Primary history sources on Aeropolitics in the 1940s

Those with an interest in international aeropolitics will know that some of the most critical decisions were made in the 1940s, during and in the aftermath of the Second World War.

This was the period that saw in 1944 the drafting of the Chicago Convention, that lead to the founding of the International Civil Aviation Organization (ICAO). Three of the key players in Chicago were the United Kingdom, the United States and Canada. In total 54 countries participated with the Soviet Union and Saudi Arabia deciding not to attend, Argentina not being invited, and Germany and Japan excluded.

It also saw the negotiation of bilateral air services arrangements UPDATED (note in particular the "resolution" at the end of the document) between the United Kingdom and the United States in Bermuda from 15 January to 11 February 1946. Bermuda 1, as it is now called, become a model for thousands of subsequent bilateral air services arrangements as attempts to establish a widely-accepted multilateral agreement covering all then five "freedoms of the air" failed.

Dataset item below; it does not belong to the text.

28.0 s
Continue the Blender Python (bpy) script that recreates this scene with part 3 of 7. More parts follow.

With a particular interest in what happened about the "fifth freedom", a major subject of contention in Chicago, and limits on foreign ownership and control of international airlines (El Salvador was very far sighted on this at Chicago but gained no support), I have recently been hunting on the web for some of the primary history sources for this period and have found some interesting "nuggets", examples of which follow.

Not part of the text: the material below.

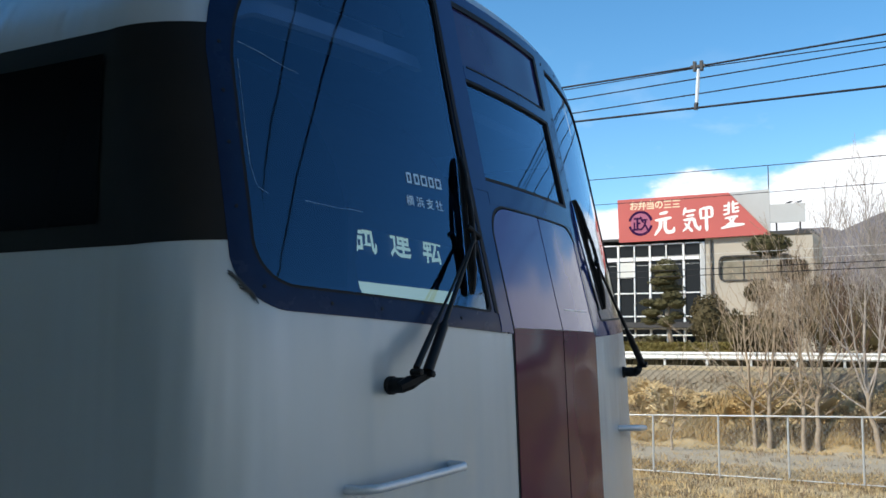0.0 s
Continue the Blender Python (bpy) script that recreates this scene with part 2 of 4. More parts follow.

ICAO has now made available some of the original documents UPDATED from the Chicago Conference (1 November - 7 December 1944) relating to its founding.

From the United States:

  • A large 259-page collection of papers relating to the Chicago Conference, including the lead up to it
  • A 27 June 1949 secret bulletin reporting on post-Bermuda British Commonwealth developments that were of concern to the United States
  • An oral history interview with George P. Baker
From the United Kingdom:

  • A 12 February 1946 oral question and answer in the House of Lords about the outcome of the Bermuda negotiations
  • A 21 February 1946 report from Flight magazine on the outcome of the Bermuda negotiations
  • The Hansard transcript of the 19 December 1946 House of Lords debate of the Air Navigation Bill that was among other things to implement to Chicago Convention
From Canada (there is more material available for the late 1940s in the civil aviation sections of Documents on Canadian External Relations):

  • A memorandum dated 13 February 1946 assessing the implications of the Bermuda agreement for Canada
From Australia (there is more material available in Documents on Australian Foreign Policy which has good indicies):

  • A secret cable from London on 2 January 1944 reporting on the UK government's assessment of the likely United States position
  • A cable from Hodgson (Secretary, Department of External Affairs and member of the Australian delegation) on 28 November 1946 reporting on progress at the Chicago Convention
  • A secret cable from Drakeford (Minister for Civil Aviation and head of the Australian delegation) on 5 December 1944 asking whether to sign the Chicago Convention
Australia, supported by New Zealand, had what was in retrospect one of the most idealistic/bizarre proposals at Chicago.

I have come across a reference to an article by Dutch aviation historian Marc Dierikx, "Shaping world aviation. Anglo-American civil aviation relations, 1944-1946", in: Journal of Air Law and Commerce 57(1992) nr. 4, p. 795-840 and suspect that he has made use of many of these sources.

I will look to add some more to this posting when I find more sources.